Skip every picture and transcribe the remaining material exactly.

#### DATA EXCERPT ####

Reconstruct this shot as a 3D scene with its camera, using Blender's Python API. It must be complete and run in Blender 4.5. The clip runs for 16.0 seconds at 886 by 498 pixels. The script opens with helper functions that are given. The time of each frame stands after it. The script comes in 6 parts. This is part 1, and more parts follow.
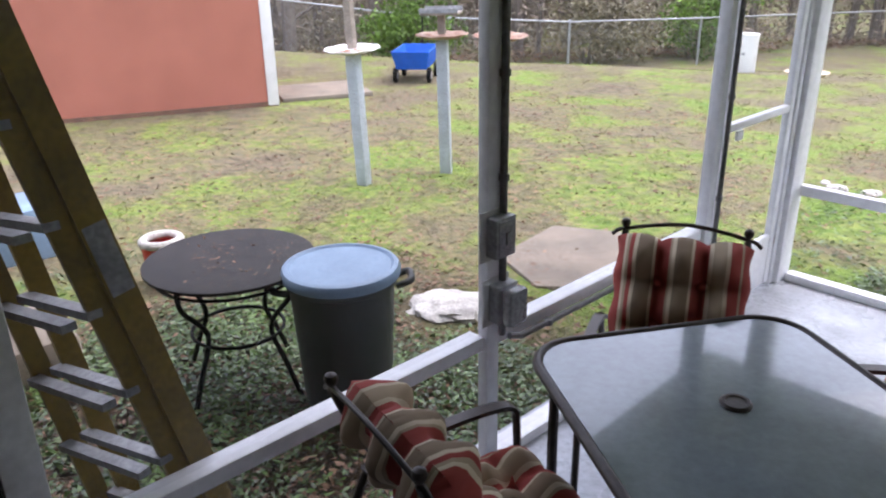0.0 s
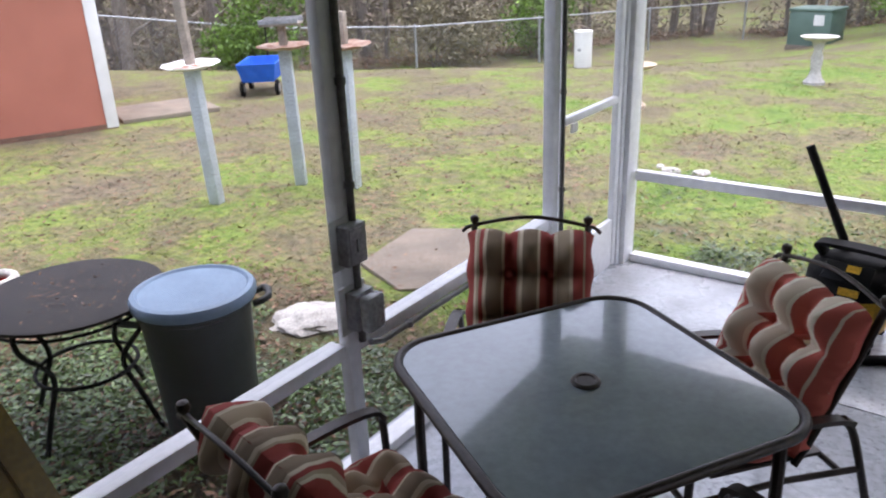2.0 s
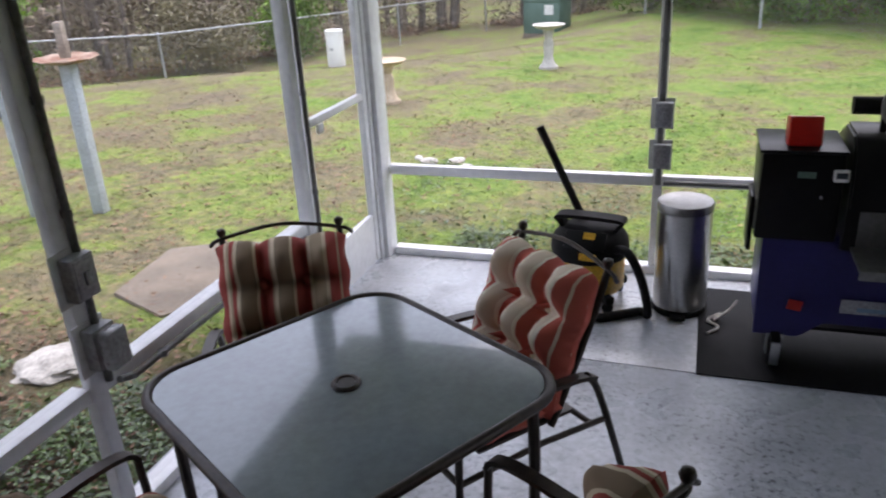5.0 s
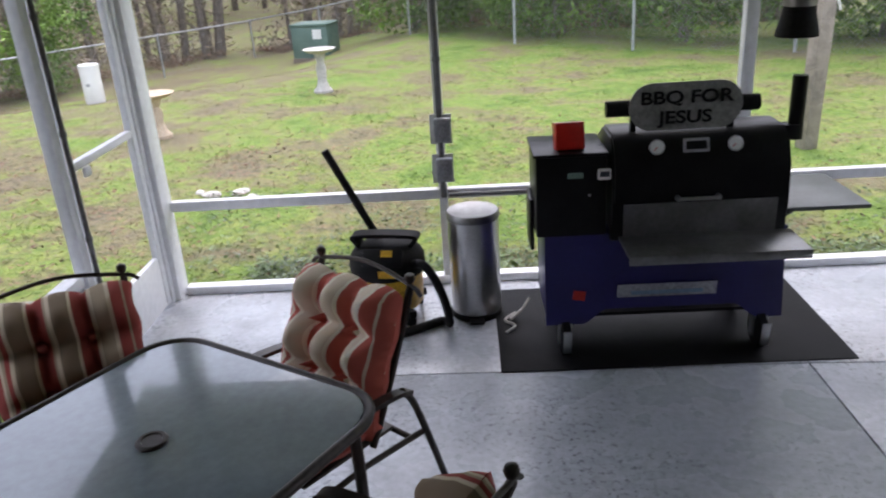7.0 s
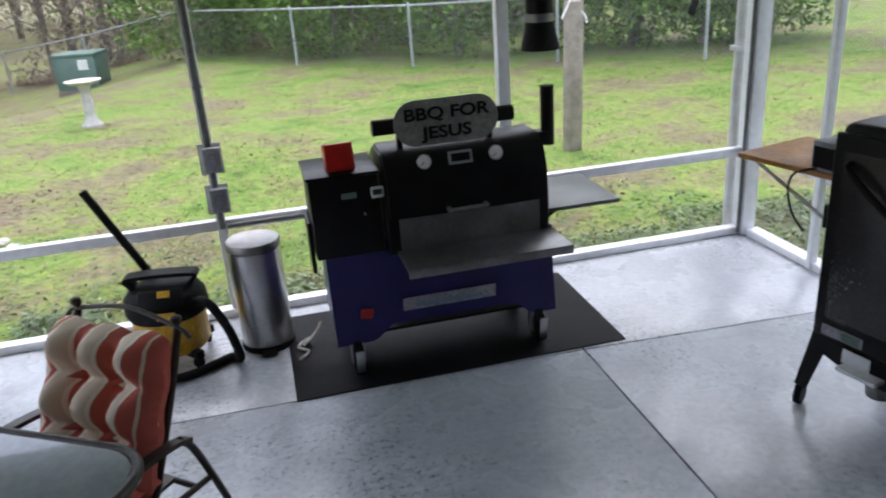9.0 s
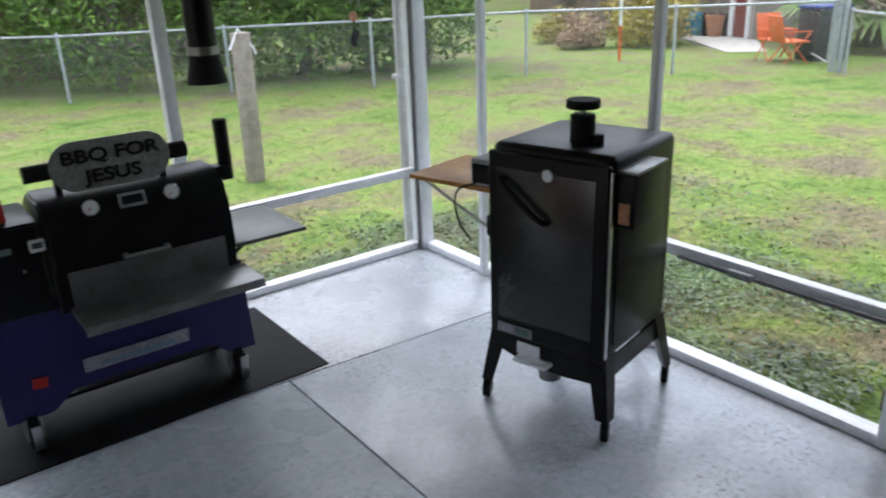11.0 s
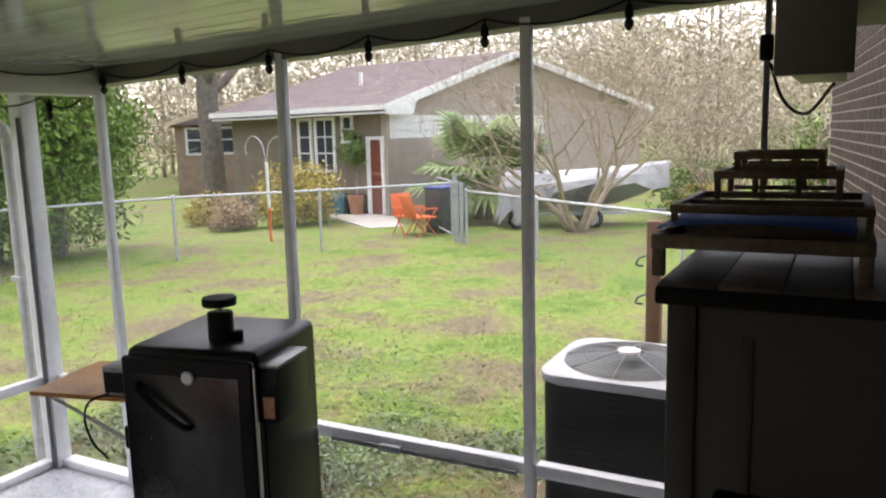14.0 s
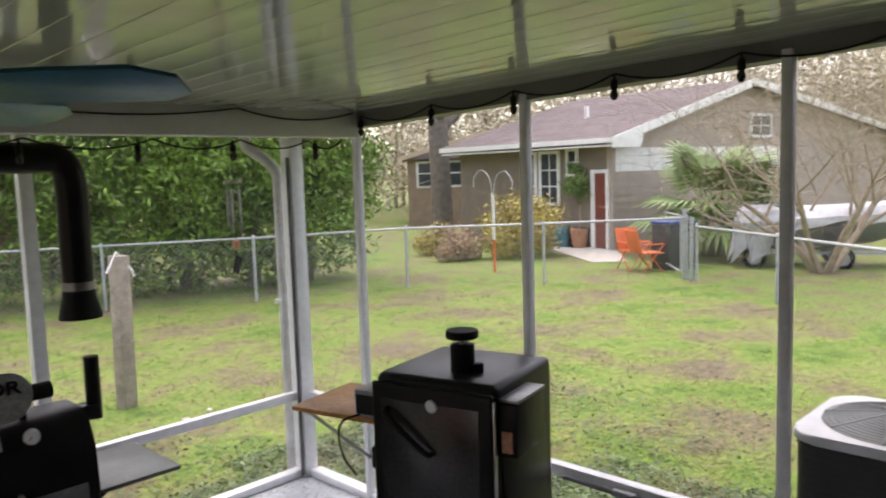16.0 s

####

* RESULT OF THIS TASK:
Reconstruct this shot as a 3D scene with its camera, using Blender's Python API. It must be complete and run in Blender 4.5. The clip runs for 16.0 seconds at 886 by 498 pixels. The script opens with helper functions that are given. The time of each frame stands after it. The script comes in 6 parts. This is part 1, and more parts follow.
0.0 s
2.0 s
5.0 s
7.0 s
9.0 s
11.0 s
14.0 s
16.0 s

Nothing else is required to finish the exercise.